● Work required
Go through the listing and copy each line with the string "that".
***** Record excerpts *****
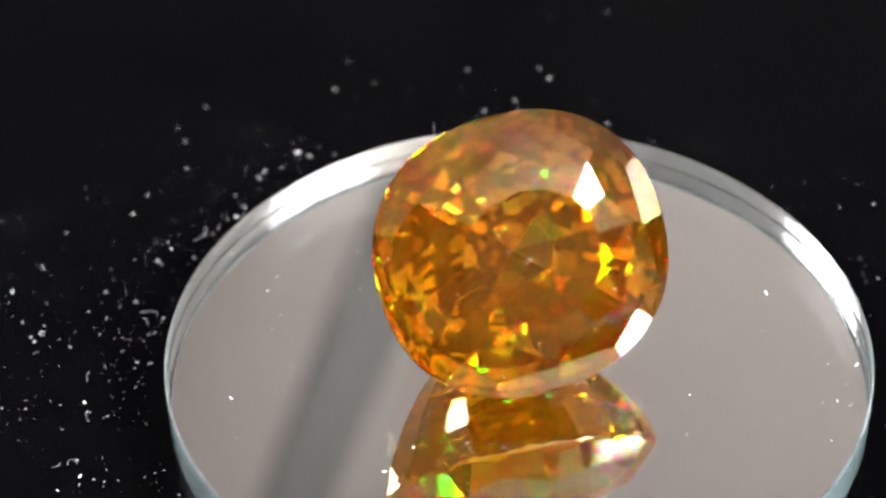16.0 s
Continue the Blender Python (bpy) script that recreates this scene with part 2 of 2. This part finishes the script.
*****
***** Record excerpts *****
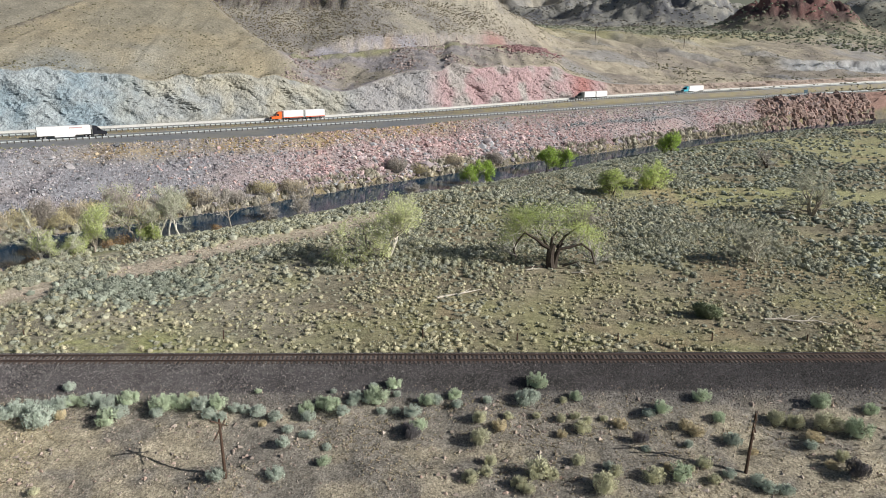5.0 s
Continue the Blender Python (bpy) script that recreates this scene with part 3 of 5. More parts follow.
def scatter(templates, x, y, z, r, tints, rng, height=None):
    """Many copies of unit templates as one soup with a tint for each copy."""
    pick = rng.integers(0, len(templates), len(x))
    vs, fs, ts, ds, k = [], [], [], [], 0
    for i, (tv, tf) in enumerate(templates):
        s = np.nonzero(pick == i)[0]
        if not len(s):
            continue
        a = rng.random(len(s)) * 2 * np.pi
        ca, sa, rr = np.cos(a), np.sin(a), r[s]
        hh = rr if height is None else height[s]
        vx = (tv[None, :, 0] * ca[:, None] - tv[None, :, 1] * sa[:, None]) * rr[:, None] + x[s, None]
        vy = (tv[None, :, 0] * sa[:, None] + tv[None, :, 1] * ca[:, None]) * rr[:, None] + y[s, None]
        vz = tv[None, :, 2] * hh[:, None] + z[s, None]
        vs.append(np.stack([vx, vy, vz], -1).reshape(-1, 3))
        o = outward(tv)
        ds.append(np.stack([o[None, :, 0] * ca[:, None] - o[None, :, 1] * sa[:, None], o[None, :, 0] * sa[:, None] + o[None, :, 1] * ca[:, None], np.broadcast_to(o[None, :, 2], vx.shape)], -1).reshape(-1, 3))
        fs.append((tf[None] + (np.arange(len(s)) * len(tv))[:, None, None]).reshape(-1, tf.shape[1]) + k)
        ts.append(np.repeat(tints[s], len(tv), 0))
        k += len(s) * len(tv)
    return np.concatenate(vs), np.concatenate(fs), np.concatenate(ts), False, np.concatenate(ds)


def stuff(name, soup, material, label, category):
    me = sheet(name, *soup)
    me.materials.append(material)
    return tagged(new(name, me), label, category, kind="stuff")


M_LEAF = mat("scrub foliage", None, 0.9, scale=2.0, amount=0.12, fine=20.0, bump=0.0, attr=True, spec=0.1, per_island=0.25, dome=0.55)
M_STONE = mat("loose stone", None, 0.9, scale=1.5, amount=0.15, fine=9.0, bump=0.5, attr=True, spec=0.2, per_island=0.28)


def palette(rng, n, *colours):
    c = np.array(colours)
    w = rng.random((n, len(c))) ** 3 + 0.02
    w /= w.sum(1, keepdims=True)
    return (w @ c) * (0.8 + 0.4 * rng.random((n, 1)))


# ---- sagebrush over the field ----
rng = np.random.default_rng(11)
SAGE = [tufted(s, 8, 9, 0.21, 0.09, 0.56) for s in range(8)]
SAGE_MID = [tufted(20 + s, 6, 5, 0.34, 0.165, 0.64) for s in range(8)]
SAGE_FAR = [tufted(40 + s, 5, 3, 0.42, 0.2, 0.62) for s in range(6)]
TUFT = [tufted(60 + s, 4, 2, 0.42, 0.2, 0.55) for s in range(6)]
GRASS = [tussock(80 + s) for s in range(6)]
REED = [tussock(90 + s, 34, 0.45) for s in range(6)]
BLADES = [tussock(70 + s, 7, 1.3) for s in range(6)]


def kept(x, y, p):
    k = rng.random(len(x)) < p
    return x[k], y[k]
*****
***** Record excerpts *****
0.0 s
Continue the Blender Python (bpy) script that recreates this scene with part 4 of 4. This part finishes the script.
*****
● Solution to this problem
Continue the Blender Python (bpy) script that recreates this scene with part 2 of 2. This part finishes the script.
Continue the Blender Python (bpy) script that recreates this scene with part 3 of 5. More parts follow.
Continue the Blender Python (bpy) script that recreates this scene with part 4 of 4. This part finishes the script.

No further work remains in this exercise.